MERGE (f:Flight {flight:{flnm}, airline:{alnm}, capacity:{cpct}})
WITH f
MATCH (a:Airport {label:{depart}}), (c:Airport {label:{arrive}}) 
CREATE (a) -[:DEPART {takeoff:{tkof}}]-> (f) -[:ARRIVE {landing:{ldng}}]-> (c)
"

t <- newTransaction(graph)

for (i in 1:nrow(flights)){
  appendCypher(t,
               query,
               flnm = flights[i,]$flight,
               alnm = flights[i,]$airline,
               cpct = flights[i,]$capacity,
               tkof = flights[i,]$takeoff,
               ldng = flights[i,]$landing,
               depart = flights[i,]$depart ,
               arrive = flights[i,]$arrive)
}

commit(t)

RESULT

Displaying the Generated graph as a static image the code will open Neo4j browser

knitr::include_graphics("C:\\Users\\sergioor\\Documents\\images\\graph.png")
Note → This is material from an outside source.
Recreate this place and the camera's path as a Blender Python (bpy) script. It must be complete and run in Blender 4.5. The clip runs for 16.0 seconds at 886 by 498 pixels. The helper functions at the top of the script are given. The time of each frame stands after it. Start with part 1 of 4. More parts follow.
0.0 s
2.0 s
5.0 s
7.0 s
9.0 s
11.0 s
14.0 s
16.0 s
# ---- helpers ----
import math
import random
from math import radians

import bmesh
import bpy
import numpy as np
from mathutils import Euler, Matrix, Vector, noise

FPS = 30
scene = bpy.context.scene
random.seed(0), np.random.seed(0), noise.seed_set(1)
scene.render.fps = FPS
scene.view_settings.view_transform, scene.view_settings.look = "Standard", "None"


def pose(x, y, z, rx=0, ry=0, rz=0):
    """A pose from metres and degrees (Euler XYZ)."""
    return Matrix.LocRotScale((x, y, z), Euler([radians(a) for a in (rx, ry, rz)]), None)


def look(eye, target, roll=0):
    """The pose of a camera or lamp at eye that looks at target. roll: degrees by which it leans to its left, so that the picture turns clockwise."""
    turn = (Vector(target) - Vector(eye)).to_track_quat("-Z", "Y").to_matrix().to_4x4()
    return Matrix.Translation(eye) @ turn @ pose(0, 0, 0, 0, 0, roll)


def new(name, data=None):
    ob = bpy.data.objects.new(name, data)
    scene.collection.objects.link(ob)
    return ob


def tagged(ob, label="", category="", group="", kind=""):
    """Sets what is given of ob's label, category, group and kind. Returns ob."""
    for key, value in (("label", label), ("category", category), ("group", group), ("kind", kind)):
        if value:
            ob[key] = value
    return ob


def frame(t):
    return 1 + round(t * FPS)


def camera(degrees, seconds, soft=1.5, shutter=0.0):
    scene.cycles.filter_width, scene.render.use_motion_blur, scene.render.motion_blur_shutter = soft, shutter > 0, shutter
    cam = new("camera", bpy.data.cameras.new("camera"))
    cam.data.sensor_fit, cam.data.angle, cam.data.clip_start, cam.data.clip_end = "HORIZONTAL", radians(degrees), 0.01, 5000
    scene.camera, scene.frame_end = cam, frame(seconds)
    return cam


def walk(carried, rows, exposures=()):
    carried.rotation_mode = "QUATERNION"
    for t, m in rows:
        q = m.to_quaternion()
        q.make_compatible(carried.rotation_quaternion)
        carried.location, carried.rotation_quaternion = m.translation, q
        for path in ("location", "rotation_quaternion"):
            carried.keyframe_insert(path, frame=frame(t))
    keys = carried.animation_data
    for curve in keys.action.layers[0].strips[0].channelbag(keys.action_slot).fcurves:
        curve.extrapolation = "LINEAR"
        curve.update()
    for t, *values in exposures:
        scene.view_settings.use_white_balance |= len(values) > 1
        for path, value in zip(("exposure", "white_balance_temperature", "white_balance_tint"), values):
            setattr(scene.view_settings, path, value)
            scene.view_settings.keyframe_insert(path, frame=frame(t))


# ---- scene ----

browse(graph, viewer = TRUE)

Querying the information in the database in Neo4j

query <- "MATCH (a:Airport) RETURN a.label, a.city, a.state"
kable(cypher(graph, query))
a.label a.city a.state
DTW Detroit Michigan
ATL Atlanta Georgia
PIT Pittsburgh Pennsylvania
BOS Boston Massachussetts

Query will return the flight data, by looking the relations between airports and flights

query <- "
MATCH (a:Airport) -[b:DEPART]-> (c:Flight) -[d:ARRIVE]-> (e:Airport)
RETURN c.flight, c.airline, a.label AS depart, e.label AS arrive, c.capacity, b.takeoff, d.landing
ORDER BY c.flight
"
kable(cypher(graph, query))
c.flight c.airline depart arrive c.capacity b.takeoff d.landing
23 Delta ATL DTW 160 NA NA
24 Delta DTW ATL 160 NA NA
27 Delta DTW BOS 160 NA NA
28 Delta BOS DTW 160 NA NA
35 Delta DTW PIT 128 NA NA
36 Delta PIT DTW 128 NA NA
37 Delta ATL BOS 160 NA NA
38 Delta BOS ATL 160 NA NA
43 Delta ATL PIT 160 NA NA
44 Delta PIT ATL 160 NA NA
45 Delta BOS PIT 160 NA NA
46 Delta PIT BOS 160 NA NA
101 Southwest DTW BOS 136 NA NA
102 Southwest BOS DTW 136 NA NA
103 Southwest DTW PIT 136 NA NA
104 Southwest PIT DTW 136 NA NA
1231 American DTW BOS 160 NA NA
1232 American DTW PIT 160 NA NA
1257 American DTW ATL 128 NA NA
1258 American BOS ATL 160 NA NA
1277 American BOS DTW 160 NA NA
1278 American PIT DTW 160 NA NA
1291 American ATL DTW 128 NA NA
1292 American ATL BOS 160 NA NA

As you can see, the two tables are identical to the csv files we imported earlier.With these results we can conclude migration is complete and successful

Conclusion

NoSQL Databases seem to have a faster response time and are prone to structure, store and process unstructured data in a more efficient way aggregating some functionality in a more efficient way for things like workflows, fraud detection, intel analysis etc.

disadvntage is constant elasticity of needs such as Hardware and hence that cloud providers are focusing in this kind of platforma and change in the paradigm of data design so talent might be less or scarce in cxomparison of the other data platforms.